Heck, when I am looking down on people, I can’t even see the people that are on my level.  Wait, aren’t we all on the same level?

Reality

“[I]n the things that really matter, life, love, reality, God, no one can teach you a thing….  They can, at most, point in the direction of Reality, they cannot tell you what to see.  You have to walk out there all alone and discover for yourself.”  Anthony DeMello, The Way To Love

What jumped out at me here is DeMello’s last sentence – “You have to walk out there all alone and discover it for yourself.”  This is where the trepidation comes in, the vulnerability.  I can read about experiences from the safety of my home, have others tell me of them over a leisurely dinner, but that is not the Reality DeMello refers to.  He uses the analogy of going on a tour but never leaving the tour bus, and keeping the bus shades down while the tour guide tells the tourists what they would see if they could see, what they would experience if they could exit the bus.

It occurs to me how easy it is, particularly these days, to “experience” things vicariously.  The temptation if there to have someone tell me about the fragrance of the rose rather than me pausing, walking over to the bush, pulling the stem my way (avoiding the thorns as best I can) and inhaling the fragrance.

The Things We Do

“How many activities can you count in your life that you engage in simply because they delight you and grip your soul?  Find them out, cultivate them, for they are your passport to freedon and to love.”  Anthony DeMello – The Way To Love

DeMello notes that we spend much, perhaps most, of our lives “people pleasing,” or  in his words, “spending every waking moment of your day placating and pleasing people, whether they are living or dead.”  We do so in how we dress, how we talk, how we act.  He challenges us to find those activities that “delight and grip your soul,” without regard to how they will be seen or judged by others.

“If you desire this love to exist in your life you must break loose from your inward dependence on people by becoming aware of it and by engaging in activities that you love to do for themselves.”

Be Joyful

“Be joyful though you have considered all the facts.

Manifesto: The Mad Farmer Liberation Front — Wendell Berry

Berry’s exhortation is not be joyful BECAUSE I have considered all the facts.  That would be fine if I could manage it, but sometimes, okay, often, when I consider all the facts, at least the facts that readily come to mind, joy is not the natural byproduct, joy is not the emotion that wins out.  It is far outpaced by angst, trepidation, fear, and downright negativity – “the end is near” (if we’re lucky) negativity.

No, be joyful THOUGH I have considered all the facts.  It need not make sense.  After all, so little does these days – so:

“Be joyful though you have considered all the facts.”

Against All Odds – Grace

“In spite of ourselves, we’ll end up sittin’ on a rainbow.  Against all odds, honey we’re the big door prize.”  In Spite of Ourselves – John Prine

I’ve listened to this song for several years now and had a good laugh each time.  But listening to that line yesterday, it occurred to me that while I can’t put myself in John Prine’s mind (though I’d like to have his song-writing abilities), the song is about grace.  In the context of the song, the grace is that, against all odds, two odd people find each other.

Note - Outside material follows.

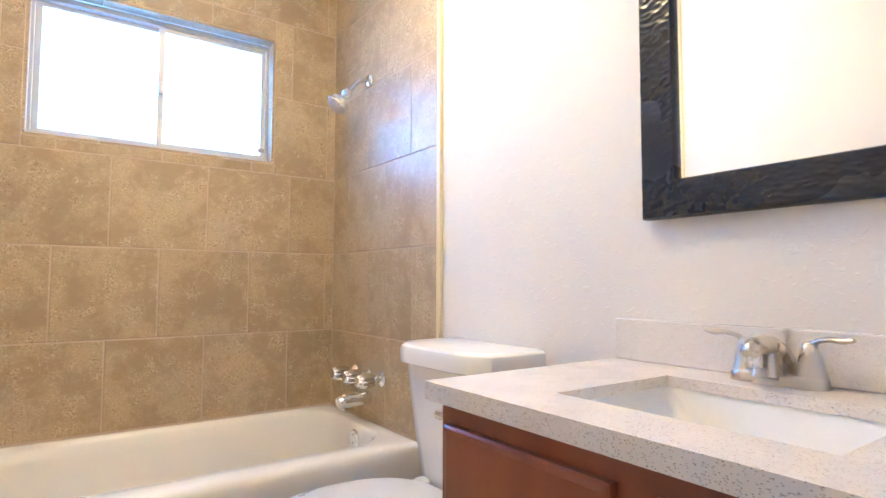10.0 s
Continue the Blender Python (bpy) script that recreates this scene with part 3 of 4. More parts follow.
turn = Matrix.Translation((1.394, -0.361, 1.768)) @ way.to_track_quat("Z", "Y").to_matrix().to_4x4()
turn = turn @ Matrix.Scale(1.35, 4)
hd.transform(turn)
head = part("head", hd, CHROME, sh, smooth=35)
for r, n in ((0.007, 6), (0.0145, 12), (0.022, 18), (0.029, 24)):
    nz = bmesh.new()
    for k in range(n):
        a = 2 * math.pi * k / n
        join(nz, lathe([(0.0026, 0.066), (0.0018, 0.0695)], "z", (r * math.cos(a), r * math.sin(a), 0), 6))
    nz.transform(turn)
    part("nozzle_ring", nz, KNOB, head)

# ---- bathroom: window ----
WX0, WX1, WZ0, WZ1 = 0.307, 1.2, 1.497, 2.062
win = thing("window_1", (0.755, 0.07, WZ0), "white aluminium sliding bathroom window with obscured panes", "window", kind="structure")
fw = 0.022
for nm, x0, x1, z0, z1 in (("frame_side", WX0, WX0 + fw, WZ0 + 0.012, WZ1 - 0.012), ("frame_side", WX1 - fw, WX1, WZ0 + 0.012, WZ1 - 0.012),
                           ("frame_rail", WX0 + fw, WX1 - fw, WZ1 - 0.012 - fw, WZ1 - 0.012), ("frame_rail", WX0 + fw, WX1 - fw, WZ0 + 0.012, WZ0 + 0.012 + fw)):
    part(nm, box(x0, x1, 0.058, 0.105, z0, z1, 0.002), ALUMINIUM, win)
for x0, x1, y in ((WX0 + fw, 0.762, 0.088), (0.742, WX1 - fw, 0.068)):
    s = part("sash", pierced(x0, x1, WZ0 + 0.034, WZ1 - 0.034, [(x0 + 0.022, x1 - 0.016, WZ0 + 0.05, WZ1 - 0.05)], lambda u, v, w: (u, y + w, v), 0.016), ALUMINIUM, win)
    p = part("pane", box(x0 + 0.014, x1 - 0.014, y + 0.006, y + 0.009, WZ0 + 0.048, WZ1 - 0.048), FROST, s)
    p.visible_shadow = False
part("latch", box(0.744, 0.76, 0.05, 0.068, 1.745, 1.79, 0.003), STEEL, win)
part("stop_latch", box(1.15, 1.178, 0.056, 0.068, 1.56, 1.578, 0.002), STEEL, win)

# ---- bathroom: niche lining, trims ----
solo("tile_edge_trim", box(0.0, 0.013, -0.888, -0.866, 0, BATH_CEIL, 0.003), SEAL, "cream edge strip beside the shower tiles", "trim", kind="structure")
solo("tile_edge_trim", box(1.487, 1.5, -0.888, -0.866, 0, BATH_CEIL, 0.003), SEAL, "cream edge strip beside the shower tiles", "trim", kind="structure")

# towel bar
tb = thing("towel_bar", (0.0, -1.2, 1.43), "square chrome towel bar on the wall", "towel bar")
for y in (-1.025, -1.53):
    part("mount", box(0.0, 0.012, y - 0.024, y + 0.024, 1.384, 1.432, 0.003), CHROME, tb)
    part("post", box(0.012, 0.066, y - 0.012, y + 0.012, 1.396, 1.420, 0.002), CHROME, tb)
part("bar", box(0.058, 0.078, -1.60, -0.968, 1.399, 1.421, 0.002), CHROME, tb)

# ---- bathroom: toilet ----
TY = -1.155
to = thing("toilet", (1.2, TY, 0), "white porcelain toilet with its lid closed", "toilet")


def oval(x0, x1, hw, z, n=40, sharp=2.3, back=None):
    """An egg outline from x0 (front) to x1 (back)."""
    pts, cx, a = [], (x0 + x1) / 2, (x1 - x0) / 2
    for k in range(n):
        t = 2 * math.pi * k / n
        c, s = math.cos(t), math.sin(t)
        pts.append((cx + a * abs(c) ** (2 / sharp) * (1 if c > 0 else -1), TY + hw * abs(s) ** (2 / sharp) * (1 if s > 0 else -1), z))
    return pts


part("bowl", loft([oval(0.98, 1.42, 0.115, 0.0), oval(0.98, 1.42, 0.112, 0.02), oval(0.975, 1.40, 0.105, 0.10), oval(0.92, 1.39, 0.125, 0.19), oval(0.868, 1.38, 0.165, 0.29),
                   oval(0.855, 1.36, 0.178, 0.36), oval(0.845, 1.33, 0.183, 0.378), oval(0.86, 1.32, 0.17, 0.382)]), PORCELAIN, to, smooth=50)
part("rear_deck", loft([round_rect(1.25, 1.49, TY - 0.12, TY + 0.12, 0.03, 0.0), round_rect(1.25, 1.49, TY - 0.12, TY + 0.12, 0.03, 0.3), round_rect(1.22, 1.49, TY - 0.17, TY + 0.17, 0.04, 0.37), round_rect(1.22, 1.49, TY - 0.17, TY + 0.17, 0.04, 0.385)]), PORCELAIN, to, smooth=40)
part("seat", loft([oval(0.842, 1.29, 0.183, 0.384), oval(0.838, 1.29, 0.186, 0.39), oval(0.838, 1.29, 0.186, 0.398), oval(0.845, 1.285, 0.18, 0.401)]), PLASTIC, to, smooth=40)
part("lid", loft([oval(0.838, 1.30, 0.185, 0.4035), oval(0.832, 1.30, 0.189, 0.408), oval(0.834, 1.30, 0.188, 0.417), oval(0.85, 1.285, 0.175, 0.423), oval(0.95, 1.2, 0.09, 0.426)]), PLASTIC, to, smooth=40)
for dy in (-0.075, 0.075):
    part("hinge_cap", loft([round_rect(1.275, 1.315, TY + dy - 0.022, TY + dy + 0.022, 0.008, 0.384), round_rect(1.275, 1.315, TY + dy - 0.022, TY + dy + 0.022, 0.008, 0.418), round_rect(1.283, 1.31, TY + dy - 0.015, TY + dy + 0.015, 0.006, 0.424)]), PLASTIC, to, smooth=40)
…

“He ain’t to sharp, but he gets things done.  Drinks his beer like its oxy-jun.”  (phonetic, to help with the forced rhyme)

“She don’t like her eggs all runny.  She thinks crossin’ her legs is funny.”

Somehow, despite the odds, and despite their differences, it works out for them.  They “end up sittin’ on a rainbow.”  Grace.  It occurs to me that life is like that.  While we may not be able to see it with our limited brainpower, with our attention myopically focused on today’s problems/worries, “in spite of ourselves, we’ll end up sittin’ on a rainbow.  Against all odds…we’re the big door prize.”